I am not entirely sure about the following true/false questions
For all the following : $V$ a vector space and $W_1$ and $W_2$ two subspaces such that $V = W_1 ⊕ W_2$
1) for all subspaces U of V : $U = (U∩W_1)⊕(U∩W_2)$. (i put false here too because i tried with some values.
2) if $B_i$ is a basis of $W_i$ for i =1,2 then $B_1∪B_2$ is a basis of V. (true)
3) If B is a basis of V, then $B∩W_1$ is a basis of $W_1$ (i put true)
Can someone let me know if i am wrong here?
The first is false, consider the plane which is the direct sum of the spaces generated by $(0,1)$ and $(1,0)$. Then the subspace $U=span(1,1)$ is not the sum of the two intersections.

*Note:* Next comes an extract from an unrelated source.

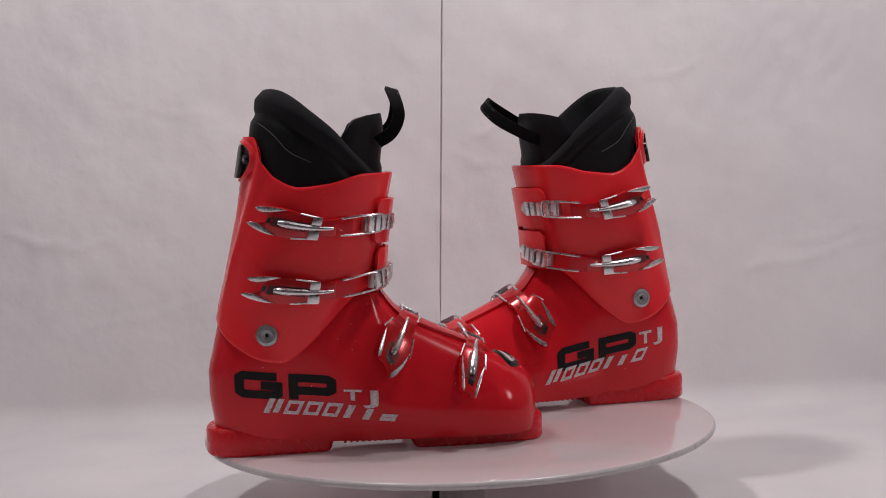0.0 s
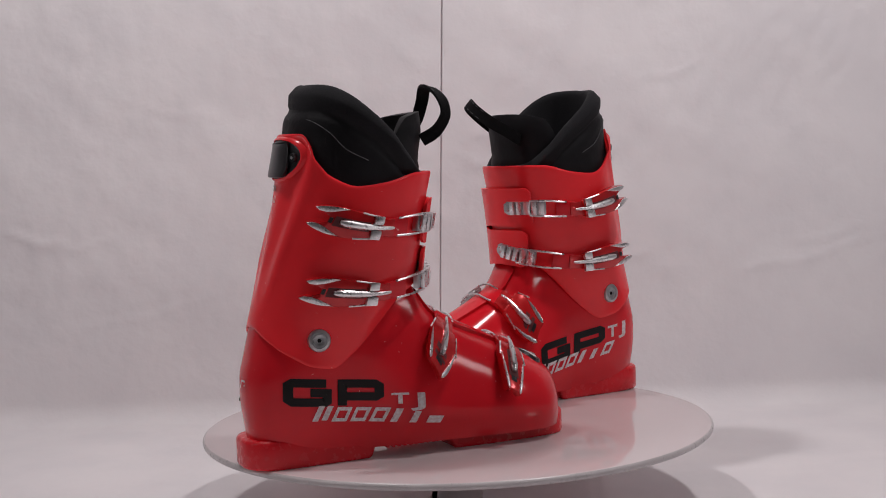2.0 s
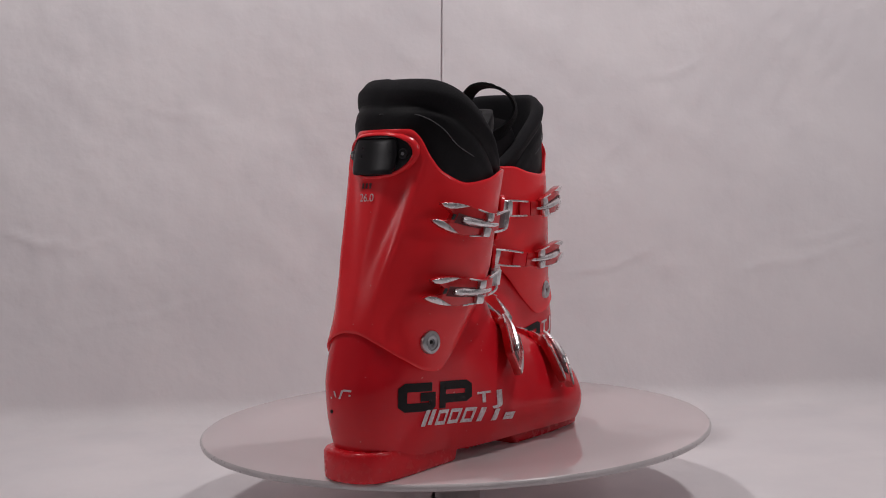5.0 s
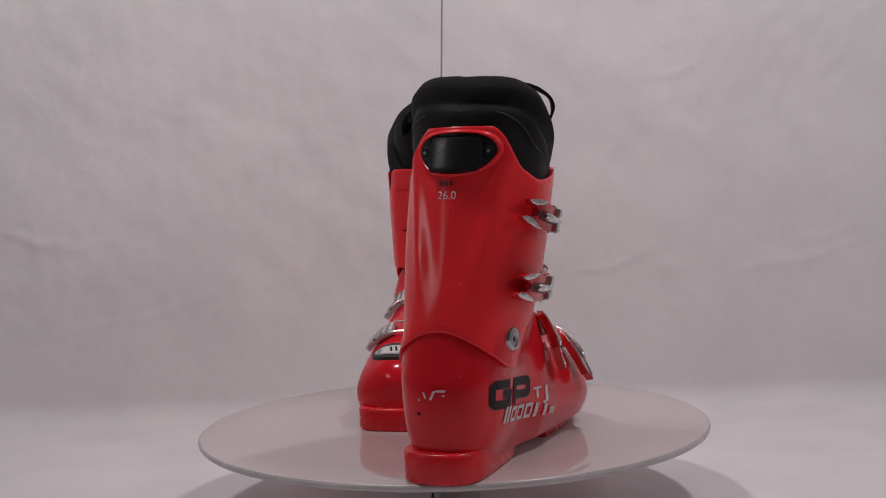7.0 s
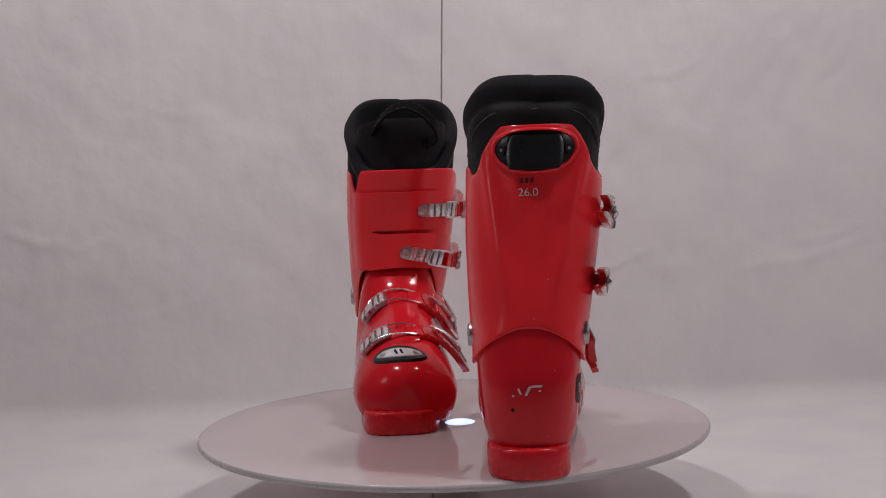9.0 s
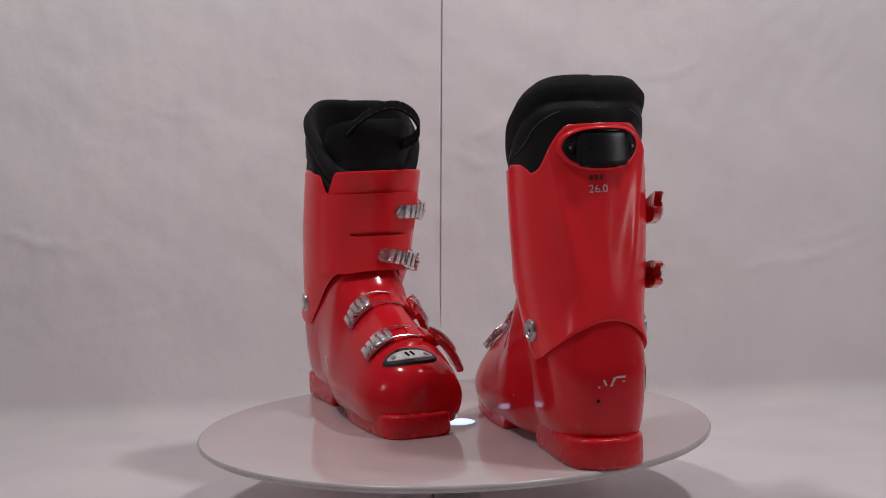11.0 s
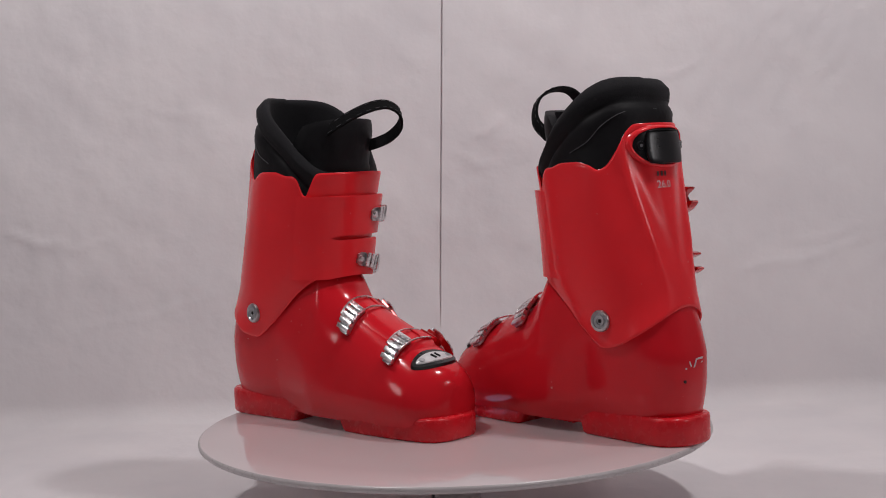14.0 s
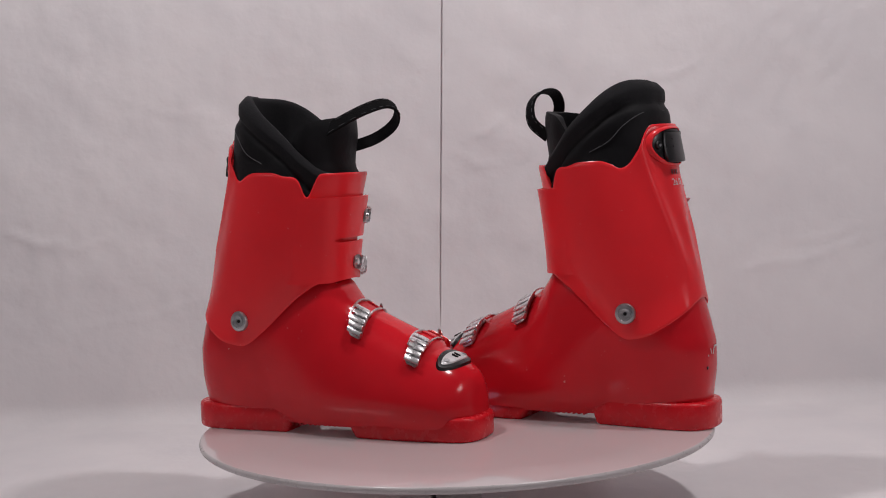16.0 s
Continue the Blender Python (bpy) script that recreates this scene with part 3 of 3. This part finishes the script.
def brand_mark(boot, lay, width, height, worn):
    """A worn wordmark as plain slanted shapes."""
    step = width / 7
    first = None
    for i in range(7):
        x = i * step
        if i == 0:
            bms = [slant_bar(x, 0, step * 0.3, height * 1.08), slant_bar(x + step * 0.45, 0.001, step * 0.3, height * 1.0)]
        elif i in (4, 5):
            bms = [slant_bar(x + step * 0.1, 0, step * 0.36, height * (0.95 if i == 4 else 0.8))]
        else:
            bms = [slant_ring(x, 0, step * 0.8, height * (1.0 if not (worn and i == 6) else 0.5))]
        for bm in bms:
            ob = part("stroke" if first else "brand_mark", lay(bm), PRINT_WHITE, first or boot, "" if first else "white slanted brand mark", 80)
            first = first or ob


def lay_on_side(bm, x0, z0, reads, lift, drop=0.0):
    """Wraps a flat print on to the buckle side of the lower shell; reads +1: towards the toe."""
    for v in bm.verts:
        u, h = v.co.x, v.co.y
        x, z = x0 + reads * u, z0 + h + drop * u
        s = (x + 0.0625) / (SHELL_END + 0.0625)
        lo, hi = 2.0, 89.0
        for _ in range(24):
            mid = (lo + hi) / 2
            if shell_point(s, mid).z < z:
                lo = mid
            else:
                hi = mid
        p = shell_point(s, lo)
        v.co = (p.x, p.y - lift, p.z)
    return bm


def lay_on_back(bm, y0, z0, lift, point):
    for v in bm.verts:
        p = point(y0 - v.co.x if FLIP[0] > 0 else v.co.x - 2 * 0.0082 - y0 + 0.012, z0 + v.co.y)
        v.co = (p.x - lift, p.y, p.z)
    return bm


def cuff_back_point(y, z):
    lean = side_lean(z)
    lo, hi = 90.0, 180.0
    for _ in range(24):
        mid = (lo + hi) / 2
        if cuff_ring(mid, z).y + lean > abs(y + lean):
            lo = mid
        else:
            hi = mid
    return cuff_ring(math.copysign(lo, y + lean), z)


def shell_back_point(y, z):
    lo, hi = 0.0006, 0.15
    best = None
    for _ in range(22):
        s = (lo + hi) / 2
        a, b = 1.0, 90.0
        for _ in range(20):
            mid = (a + b) / 2
            if shell_point(s, mid).z < z:
                a = mid
            else:
                b = mid
        best = shell_point(s, a)
        if abs(best.y) < abs(y):
            lo = s
        else:
            hi = s
    return Vector((best.x, y, z))


def boot_prints(boot, left):
    if not left:
        part("model_letters", lay_on_side(block_letters(0.091, 0.0255, 0.0086), -0.0375, 0.0625, 1, 0.0006, -0.105), PRINT_HOLE_BLACK, boot, "large black printed letters", 80)
        part("small_letters", lay_on_side(letters("T", 0.0160, 0.0098, 0.03), 0.0600, 0.0555, 1, 0.0006, -0.05), PRINT_WHITE, boot, "worn white printed letter", 80)
        part("small_letters", lay_on_side(letters("J", 0.0140, 0.0160, 0.03), 0.0770, 0.0480, 1, 0.0006, -0.05), PRINT_WHITE, boot, "worn white printed letter", 80)
        brand_mark(boot, lambda b: lay_on_side(b, -0.014, 0.0475, 1, 0.0009, -0.11), 0.122, 0.0130, True)
    else:
        part("model_letters", lay_on_side(block_letters(0.088, 0.0255, 0.0086), 0.086, 0.0460, -1, 0.0006, 0.155), PRINT_HOLE_BLACK, boot, "large black printed letters", 80)
        part("small_letters", lay_on_side(letters("T", 0.0140, 0.0130, 0.03), -0.0055, 0.0690, -1, 0.0006, 0.1), PRINT_WHITE, boot, "white printed letter", 80)
        part("small_letters", lay_on_side(letters("J", 0.0110, 0.0180, 0.03), -0.0215, 0.0670, -1, 0.0006, 0.1), PRINT_WHITE, boot, "white printed letter", 80)
        brand_mark(boot, lambda b: lay_on_side(b, 0.100, 0.0345, -1, 0.0009, 0.165), 0.112, 0.0125, False)
    part("size_print", lay_on_back(letters("26.0", 0.0165, 0.0066, 0.0), 0.0042, 0.2368, 0.0008, cuff_back_point), PRINT_WHITE, boot, "small white size number", 80)
    for a in (0.0, 0.0045, 0.009):
        part("stamp", lay_on_back(slant_bar(a, 0, 0.0026, 0.0045, 0.1), 0.0030, 0.2475, 0.0006, cuff_back_point), PRINT_SLOT_DARK, boot)
    if not left:
        for x, z, w, h, sl in ((0.0, 0.0, 0.0022, 0.0075, 0.5), (-0.0035, 0.001, 0.0018, 0.005, -0.4), (0.0045, 0.0065, 0.0085, 0.0018, 0.2), (-0.010, -0.001, 0.0018, 0.0016, 0.0), (0.0105, 0.003, 0.002, 0.0014, 0.3)):
            part("heel_mark", lay_on_back(slant_bar(x, z, w, h, sl), 0.004, 0.0755, 0.0009, shell_back_point), PRINT_WHITE, boot, "worn white heel mark", 80)
        p = shell_back_point(0.0139, 0.0636)
        part("chip", tube([p + Vector((0.001, 0, 0)), p - Vector((0.0006, 0, 0))], 0.0016, 7), PRINT_HOLE_BLACK, boot)


def ski_boot(left):
    FLIP[0] = -1.0 if left else 1.0
    boot = new("ski_boot")
    tagged(boot, "glossy red plastic ski boot, chrome buckles, " + ("clean white print" if left else "worn print, scuffed heel"), "ski boot", "pair of ski boots")
    boot_shell(boot)
    boot_sole(boot)
    boot_cuff(boot)
    boot_liner(boot)
    boot_rivets(boot)
    boot_spoiler(boot)
    boot_buckles(boot)
    boot_plate(boot)
    boot_prints(boot, left)
    FLIP[0] = 1.0
    return boot


# ---- setting ----
FLOOR_Z = -0.080


# creases: start x, start z, slope, length, depth
CREASES = [(0.37, 0.096, 0.215, 0.22, 0.0017), (0.42, 0.135, 0.15, 0.15, 0.0010), (0.02, 0.290, 0.5, 0.06, 0.0020),
           (0.0, 0.275, -0.3, 0.07, 0.0016), (-0.62, 0.186, -0.18, 0.10, 0.0026), (-0.58, 0.16, 0.1, 0.12, 0.0014),
           (0.14, 0.10, 0.25, 0.14, 0.0016), (-0.45, 0.36, -0.2, 0.14, 0.0012), (0.24, 0.36, 0.25, 0.12, 0.0014), (-0.52, 0.05, 0.2, 0.18, 0.0016)]


def backdrop():
    """One white sheet, hung behind and swept forward on the table, with a fold line and soft wrinkles."""
    xs = sorted(set(np.round(np.concatenate([np.linspace(-1.7, -0.69, 20), np.linspace(-0.68, 0.68, 220), np.linspace(0.69, 1.7, 20), SEAM_X + np.array([-0.004, -0.0013, -0.0006, 0.0006, 0.0013, 0.004])]), 5)))
    prof = []
    for y in np.linspace(-1.2, 0.45, 56):
        prof.append((y, FLOOR_Z))
    for a in np.linspace(0, math.pi / 2, 9)[1:]:
        prof.append((0.45 + 0.03 * math.sin(a), FLOOR_Z + 0.03 * (1 - math.cos(a))))
    for z in np.concatenate([np.linspace(FLOOR_Z + 0.034, 0.56, 104), np.linspace(0.58, 1.5, 20)]):
        prof.append((0.48, float(z)))
    rows_ = []
    for y, z in prof:
        up = min(max((z - FLOOR_Z) / 0.2, 0), 1)
        row = []
        for x in xs:
            k = 0.010 * noise.noise(Vector((x * 2.6, z * 2.2 + y, 1.0))) + 0.0035 * noise.noise(Vector((x * 7 + z * 3, z * 8 + y * 6, 5.0)))
            k += 0.0016 * noise.noise(Vector((x * 20 + z * 16, z * 9 - x * 6, 9.0)))
            k += 0.0010 * noise.noise(Vector((x * 46 - z * 20, z * 30 + x * 14, 2.0)))
            crease = 0.0
            for x0, z0, slope, length, deep in CREASES:
                along = (x - x0) / length
                if 0 < along < 1:
                    crease += deep * math.sin(math.pi * along) ** 0.6 * math.exp(-((z - z0 - slope * (x - x0) - 0.004 * math.sin(along * 9)) / 0.0045) ** 2)
            line = SEAM_X + SEAM_LEAN * (z - 0.3)
            xx = x + (line - SEAM_X if abs(x - SEAM_X) < 0.005 else 0)
            groove = 0.0035 if abs(x - SEAM_X) < 0.001 and z > 0.0 else 0.0
            dy = (k - crease + groove) * up
            flat_k = 0.3 * abs(k) * (1 - up) * (1 if math.hypot(x, y) > 0.3 else 0.0)
            row.append((xx, y + dy, z + flat_k))
        rows_.append(row)
    bm = sheet(rows_)
    ob = part("backdrop", bm, CLOTH, None, deg=60)
    tagged(ob, "white cloth photo backdrop with a fold line and soft wrinkles", "backdrop", kind="structure")


# unseen box of plain slabs, added to enclose the set and bounce lamp light
def room():
    def slab(name, lo, hi, label):
        bm = bmesh.new()
        c = [(a + b) / 2 for a, b in zip(lo, hi)]
        bmesh.ops.create_cube(bm, size=1, matrix=Matrix.LocRotScale(c, None, [b - a for a, b in zip(lo, hi)]))
        tagged(part(name, bm, ROOM), label, name.split("_")[0], kind="structure")
    slab("floor", (-1.9, -2.5, -0.12), (1.9, 0.7, FLOOR_Z - 0.006), "unseen pale plain floor, added under the backdrop cloth")
    slab("wall_north", (-1.9, 0.6, FLOOR_Z - 0.006), (1.9, 0.7, 2.4), "unseen pale plain wall, added behind the backdrop")
    slab("wall_south", (-1.9, -2.5, FLOOR_Z - 0.006), (1.9, -2.4, 2.4), "unseen pale plain wall, added to close the room")
    slab("wall_west", (-1.9, -2.4, FLOOR_Z - 0.006), (-1.8, 0.6, 2.4), "unseen pale plain wall, added to close the room")
    slab("wall_east", (1.8, -2.4, FLOOR_Z - 0.006), (1.9, 0.6, 2.4), "unseen pale plain wall, added to close the room")
    slab("ceiling", (-1.9, -2.5, 2.4), (1.9, 0.7, 2.5), "unseen pale plain ceiling, added to close the room")


def turntable():
    tt = new("turntable")
    tagged(tt, "round white glossy glass turntable with a lit blue centre", "turntable")
    R = 0.2535
    part("glass_disc", lathe([(0.0, 0.0), (0.1, 0.0), (0.2, 0.0), (R - 0.004, 0.0), (R - 0.002, -0.0004)], 160), DISC, tt, "white glossy disc surface", 60)
    part("disc_edge", lathe([(R - 0.002, -0.0004), (R - 0.0005, -0.0014), (R, -0.003), (R - 0.0005, -0.0052), (R - 0.002, -0.0064)], 160), EDGE, tt, "grey polished glass edge", 60)
    part("disc_underside", lathe([(R - 0.002, -0.0064), (0.2, -0.0066), (0.1, -0.0066), (0.0, -0.0066)], 120), DISC_UNDER, tt)
    part("base", lathe([(0.0, -0.0068), (0.020, -0.0068), (0.022, -0.010), (0.023, FLOOR_Z - SOLE_Z + 0.002), (0.022, FLOOR_Z - SOLE_Z), (0.0, FLOOR_Z - SOLE_Z)], 64), BASE, tt)
    bm = lathe([(0.0, 0.0016), (0.009, 0.0014), (0.0135, 0.0008), (0.0150, 0.0), (0.0150, -0.0004)], 32)
    bm.transform(Matrix.Translation((0.0005, -0.0067, 0)))
    part("hub_light", bm, GLOW, tt, "glowing blue-white hub light")
    return tt


backdrop()
room()
disc = turntable()
right_boot = ski_boot(False)
left_boot = ski_boot(True)


def motions():
    """The turntable and the boots on it turn together at an even pace."""
    def turn(t):
        return 8.7894 * t + 0.00925 * t * t
    for thing, (x, y, z, heading) in ((disc, (-0.0005, 0.0067, SOLE_Z, 0.0)), (right_boot, RIGHT_AT), (left_boot, LEFT_AT)):
        rows = []
        for k in range(0, 65):
            t = k * 0.25
            rows.append((t, pose(0, 0, 0, 0, 0, turn(t)) @ pose(x, y, z, 0, 0, heading)))
        walk(thing, rows)


motions()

For the second, you have to be careful what you mean by $B_1 + B_2$. In fact, you know that B_1 and B_2 together span the whole $V$, and the cardinality of the set $B_1\cup B_2$ is just right to do that (the generating set is minimal), so $B_1\cup B_2$ is a basis. The set $B_1 + B_2$ is just too big to be a basis!
For the third, consider $W$ as $U$ in my first example, and the basis of $V$ to be the same. If you compute th intersections you find the zero vector, which is not a basis.